On a final note, it appears from what the respondents have stated, that resulting from a failure to have their voices heard by putting forward their views regarding their concerns, female officers remain under represented in their profession. Taken within the context of this study it may therefore be stated, that the lack of communication between female officers and management may be one of the contributing factors which leads to female police being excluded from decision making practices which could impact on their working lives and on their futures. It appears that at present, the reality of a rank oriented organizational culture poses serious limitations for those officers wishing to adopt alternative, transformative ways of working that require more open and participatory forms of engagement and communication with colleagues (Silvestri 2007, p. 44).

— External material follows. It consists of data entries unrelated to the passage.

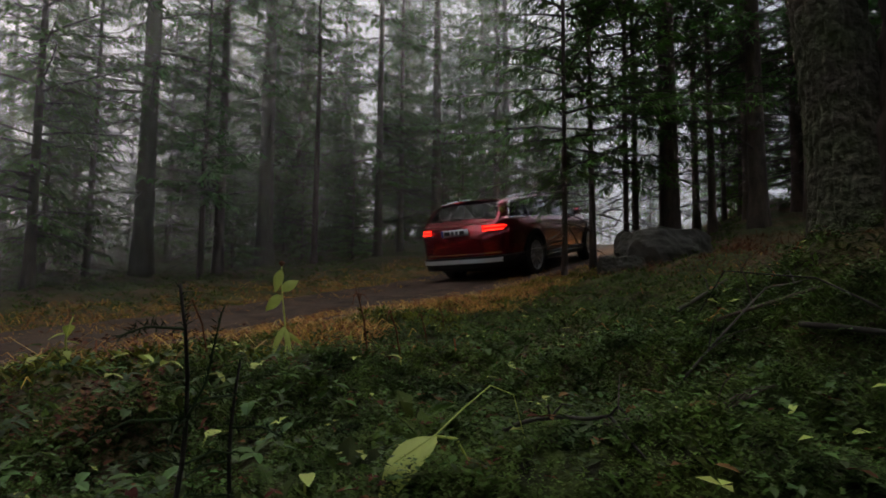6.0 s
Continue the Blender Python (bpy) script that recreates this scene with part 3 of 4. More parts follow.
def build_car():
    car = tagged(new("estate_car"), "dark red estate car with black cladding driving on the track", "car")
    me, ys, rows = build_body()
    body = part("body", me, car, "dark red metallic body shell")
    # panes
    for sx in (1, -1):
        for nm, y0, y1 in (("front_window", -0.28, 0.90), ("rear_window", -1.22, -0.34), ("quarter_window", -2.20, -1.28)):
            g = pane_patch(np.linspace(y0, y1, 24), BELT, HEAD, sx, 0.0)
            part(nm, (g if sx > 0 else flip(g)).done(nm, M_GLASS, True), car, "dark tinted side glass")
        for nm, y0, y1 in (("pillar", -0.345, -0.275), ("pillar", -1.285, -1.215)):
            g = pane_patch(np.linspace(y0, y1, 4), BELT, HEAD, sx, 0.0)
            part(nm, (g if sx > 0 else flip(g)).done(nm, M_BLACK, True), car, "gloss black window pillar")
        slant = [section(-1.30 - 0.16 * k) for k in (0.0, 0.33, 0.67, 1.0)]
        d = Geo()
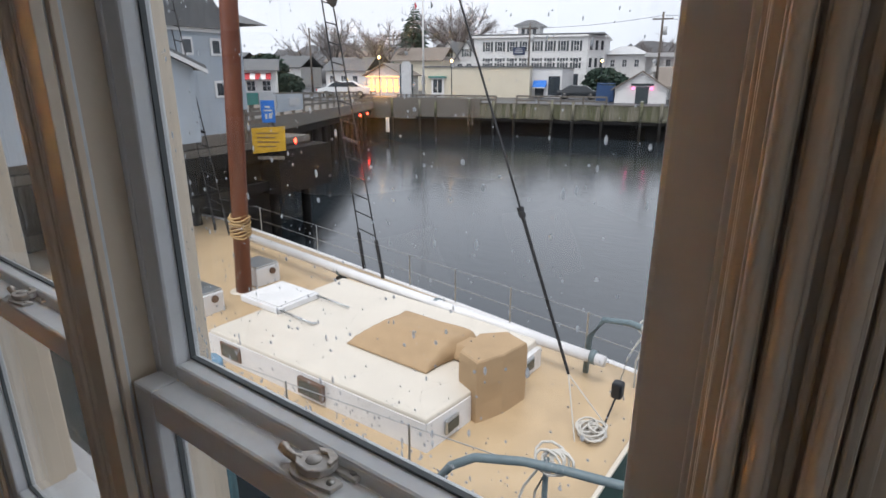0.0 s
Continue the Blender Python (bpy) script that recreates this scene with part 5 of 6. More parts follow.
def shed():
    s = thing("boat_shed", HARBOUR @ pose(0, 6, 0), "long white quayside shed with a grey shingle roof", "building")
    part("wall", B(25.9, 38.3, 0, 8, QUAY - 0.25, 1.15), SIDING_WHITE, s)
    gable_roof(s, 25.6, 38.7, -0.5, 8.5, 1.12, 3.65, SHINGLE)
    for x in (26.0, 38.2):
        part("gable", prism([(0.1, 1.1), (4.0, 3.45), (7.9, 1.1)], x - 0.08, x + 0.08, "x"), SIDING_WHITE, s)
    part("eave_board", B(25.7, 38.6, -0.45, -0.4, 0.85, 1.1), WHITE_METAL, s)
    # dark patches on the wall paint the shadow under the eave
    for k in range(8):
        part("eave_shadow_patch", B(26.4 + 1.55 * k, 27.4 + 1.55 * k, -0.02, 0.0, 0.82, 1.04), SHUTTER, s)
    part("door", B(32.2, 32.9, -0.06, 0, QUAY - 0.2, 0.35), SHUTTER, s, "dark door")
    part("door", B(31.2, 31.95, -0.05, 0, QUAY - 0.2, 0.35), SIGN_WHITE, s, "pale door")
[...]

Female gardaí need to assert their agency from a policy standpoint. The researcher posits that trans-disciplinary work is needed. This could involve regular meetings between management and all gardaí, which would enable a collective voice to be heard; where they could discuss their training, work and future development with the view to providing an holistic professional service in conjunction with their colleagues and co-professionals for the betterment of all citizens on the island of Ireland and beyond.